• [Goal] Reproduce the section of the listing that begins at the line containing "q = m.to_quaternion()" and finishes at the line containing "keys = carried.animation_data". Include both end lines and nothing beyond them.

• [Stored data]
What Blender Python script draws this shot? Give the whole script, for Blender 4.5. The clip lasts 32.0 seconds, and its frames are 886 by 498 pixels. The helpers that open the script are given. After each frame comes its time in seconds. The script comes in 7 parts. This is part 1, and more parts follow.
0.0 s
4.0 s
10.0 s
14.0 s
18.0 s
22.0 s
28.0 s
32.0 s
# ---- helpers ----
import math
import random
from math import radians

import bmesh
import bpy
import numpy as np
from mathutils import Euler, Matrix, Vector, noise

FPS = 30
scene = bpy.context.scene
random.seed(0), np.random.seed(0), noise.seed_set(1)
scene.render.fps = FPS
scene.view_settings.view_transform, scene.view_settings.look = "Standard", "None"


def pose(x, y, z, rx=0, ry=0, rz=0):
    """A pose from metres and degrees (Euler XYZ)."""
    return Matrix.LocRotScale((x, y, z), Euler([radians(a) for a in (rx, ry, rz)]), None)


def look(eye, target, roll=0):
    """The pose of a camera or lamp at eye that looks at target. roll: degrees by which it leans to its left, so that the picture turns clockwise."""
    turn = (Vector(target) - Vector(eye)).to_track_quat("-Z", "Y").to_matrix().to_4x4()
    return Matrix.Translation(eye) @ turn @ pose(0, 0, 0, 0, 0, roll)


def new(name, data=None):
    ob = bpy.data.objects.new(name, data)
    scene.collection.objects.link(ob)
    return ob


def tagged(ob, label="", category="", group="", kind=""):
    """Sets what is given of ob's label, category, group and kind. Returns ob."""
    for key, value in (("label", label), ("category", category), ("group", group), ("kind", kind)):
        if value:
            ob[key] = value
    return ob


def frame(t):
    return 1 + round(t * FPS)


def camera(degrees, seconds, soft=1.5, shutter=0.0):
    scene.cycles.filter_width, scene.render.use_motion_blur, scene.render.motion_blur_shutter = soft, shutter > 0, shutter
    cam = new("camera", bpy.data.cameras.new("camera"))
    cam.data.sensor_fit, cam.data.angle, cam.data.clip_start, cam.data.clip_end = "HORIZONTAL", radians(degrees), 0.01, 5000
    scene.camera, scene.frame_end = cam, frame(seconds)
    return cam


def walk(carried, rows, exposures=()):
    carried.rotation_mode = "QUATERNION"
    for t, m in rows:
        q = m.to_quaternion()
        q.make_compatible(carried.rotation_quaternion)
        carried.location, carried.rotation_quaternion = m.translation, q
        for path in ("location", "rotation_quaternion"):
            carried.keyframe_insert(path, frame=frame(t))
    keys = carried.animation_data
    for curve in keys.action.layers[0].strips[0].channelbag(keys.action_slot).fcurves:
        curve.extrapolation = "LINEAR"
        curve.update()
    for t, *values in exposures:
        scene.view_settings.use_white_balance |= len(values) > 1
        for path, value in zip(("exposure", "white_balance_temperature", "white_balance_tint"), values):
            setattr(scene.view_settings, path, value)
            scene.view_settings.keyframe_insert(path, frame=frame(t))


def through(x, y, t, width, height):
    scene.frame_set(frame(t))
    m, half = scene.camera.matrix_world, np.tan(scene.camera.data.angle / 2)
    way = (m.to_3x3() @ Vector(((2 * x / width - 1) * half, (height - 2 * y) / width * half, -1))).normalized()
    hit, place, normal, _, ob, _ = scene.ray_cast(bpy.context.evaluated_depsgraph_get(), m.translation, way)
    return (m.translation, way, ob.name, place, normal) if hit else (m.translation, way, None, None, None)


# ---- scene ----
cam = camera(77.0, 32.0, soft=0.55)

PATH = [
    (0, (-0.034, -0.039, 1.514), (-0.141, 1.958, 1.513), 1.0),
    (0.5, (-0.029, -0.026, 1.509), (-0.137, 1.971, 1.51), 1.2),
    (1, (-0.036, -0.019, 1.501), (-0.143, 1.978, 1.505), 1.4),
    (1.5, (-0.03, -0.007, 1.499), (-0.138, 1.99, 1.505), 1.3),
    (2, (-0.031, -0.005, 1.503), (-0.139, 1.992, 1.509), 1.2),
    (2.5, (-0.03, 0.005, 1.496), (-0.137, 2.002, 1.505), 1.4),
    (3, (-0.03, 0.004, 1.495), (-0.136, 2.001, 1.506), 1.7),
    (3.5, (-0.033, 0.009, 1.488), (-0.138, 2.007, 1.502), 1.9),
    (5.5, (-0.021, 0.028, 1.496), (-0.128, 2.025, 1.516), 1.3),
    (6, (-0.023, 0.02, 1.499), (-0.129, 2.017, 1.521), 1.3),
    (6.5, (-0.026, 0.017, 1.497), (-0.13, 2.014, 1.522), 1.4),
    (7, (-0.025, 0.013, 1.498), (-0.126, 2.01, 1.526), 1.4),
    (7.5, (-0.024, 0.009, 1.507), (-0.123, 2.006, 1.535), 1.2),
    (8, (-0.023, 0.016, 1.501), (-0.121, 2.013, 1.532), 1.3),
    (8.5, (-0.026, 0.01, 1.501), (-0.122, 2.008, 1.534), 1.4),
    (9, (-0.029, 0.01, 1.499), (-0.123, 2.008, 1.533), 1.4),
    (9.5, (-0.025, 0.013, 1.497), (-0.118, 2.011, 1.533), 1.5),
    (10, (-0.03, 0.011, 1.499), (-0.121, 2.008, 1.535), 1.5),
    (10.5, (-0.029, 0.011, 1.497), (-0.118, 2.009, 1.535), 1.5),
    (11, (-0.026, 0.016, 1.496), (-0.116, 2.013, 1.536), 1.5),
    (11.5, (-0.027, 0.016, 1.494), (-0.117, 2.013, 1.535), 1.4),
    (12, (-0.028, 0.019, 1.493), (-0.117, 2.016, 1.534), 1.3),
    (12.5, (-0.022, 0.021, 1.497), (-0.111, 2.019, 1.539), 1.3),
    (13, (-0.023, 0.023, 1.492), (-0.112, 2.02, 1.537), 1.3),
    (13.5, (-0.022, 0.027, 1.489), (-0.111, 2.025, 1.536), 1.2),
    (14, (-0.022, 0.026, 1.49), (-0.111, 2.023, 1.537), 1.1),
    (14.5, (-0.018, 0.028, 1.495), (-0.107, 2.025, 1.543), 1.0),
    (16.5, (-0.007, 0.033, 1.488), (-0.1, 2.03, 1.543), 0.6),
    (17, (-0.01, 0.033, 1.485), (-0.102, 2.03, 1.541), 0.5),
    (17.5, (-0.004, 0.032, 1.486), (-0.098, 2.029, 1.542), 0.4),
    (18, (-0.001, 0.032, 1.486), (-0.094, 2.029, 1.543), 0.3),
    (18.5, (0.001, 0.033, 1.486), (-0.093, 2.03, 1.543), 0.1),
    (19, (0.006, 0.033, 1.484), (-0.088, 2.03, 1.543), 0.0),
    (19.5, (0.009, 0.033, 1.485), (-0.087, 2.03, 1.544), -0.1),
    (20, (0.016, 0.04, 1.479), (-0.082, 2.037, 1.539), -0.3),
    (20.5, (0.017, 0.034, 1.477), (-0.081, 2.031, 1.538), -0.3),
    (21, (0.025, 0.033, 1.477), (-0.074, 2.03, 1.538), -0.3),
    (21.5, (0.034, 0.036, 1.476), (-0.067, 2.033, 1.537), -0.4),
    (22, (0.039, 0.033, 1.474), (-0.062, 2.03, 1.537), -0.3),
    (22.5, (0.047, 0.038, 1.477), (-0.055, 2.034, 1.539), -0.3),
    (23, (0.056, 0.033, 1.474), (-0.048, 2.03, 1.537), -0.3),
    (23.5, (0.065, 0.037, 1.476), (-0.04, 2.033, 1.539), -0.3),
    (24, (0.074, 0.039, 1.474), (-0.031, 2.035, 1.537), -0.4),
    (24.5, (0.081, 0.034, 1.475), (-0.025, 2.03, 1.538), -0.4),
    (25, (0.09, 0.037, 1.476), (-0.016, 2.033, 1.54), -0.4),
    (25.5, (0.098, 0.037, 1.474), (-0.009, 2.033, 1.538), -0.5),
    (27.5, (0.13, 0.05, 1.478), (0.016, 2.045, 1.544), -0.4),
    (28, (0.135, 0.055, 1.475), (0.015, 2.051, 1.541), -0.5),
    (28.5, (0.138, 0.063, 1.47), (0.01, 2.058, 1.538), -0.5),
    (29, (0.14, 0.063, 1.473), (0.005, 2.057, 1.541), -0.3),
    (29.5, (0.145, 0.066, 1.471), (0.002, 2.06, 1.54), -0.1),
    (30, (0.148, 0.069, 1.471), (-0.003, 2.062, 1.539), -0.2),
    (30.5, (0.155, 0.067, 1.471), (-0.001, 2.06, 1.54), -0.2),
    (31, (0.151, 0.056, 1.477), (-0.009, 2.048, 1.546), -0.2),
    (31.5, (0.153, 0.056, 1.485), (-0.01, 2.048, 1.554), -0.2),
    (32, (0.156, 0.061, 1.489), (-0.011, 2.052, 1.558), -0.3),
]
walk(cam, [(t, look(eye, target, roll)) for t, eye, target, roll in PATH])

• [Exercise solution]
        q = m.to_quaternion()
        q.make_compatible(carried.rotation_quaternion)
        carried.location, carried.rotation_quaternion = m.translation, q
        for path in ("location", "rotation_quaternion"):
            carried.keyframe_insert(path, frame=frame(t))
    keys = carried.animation_data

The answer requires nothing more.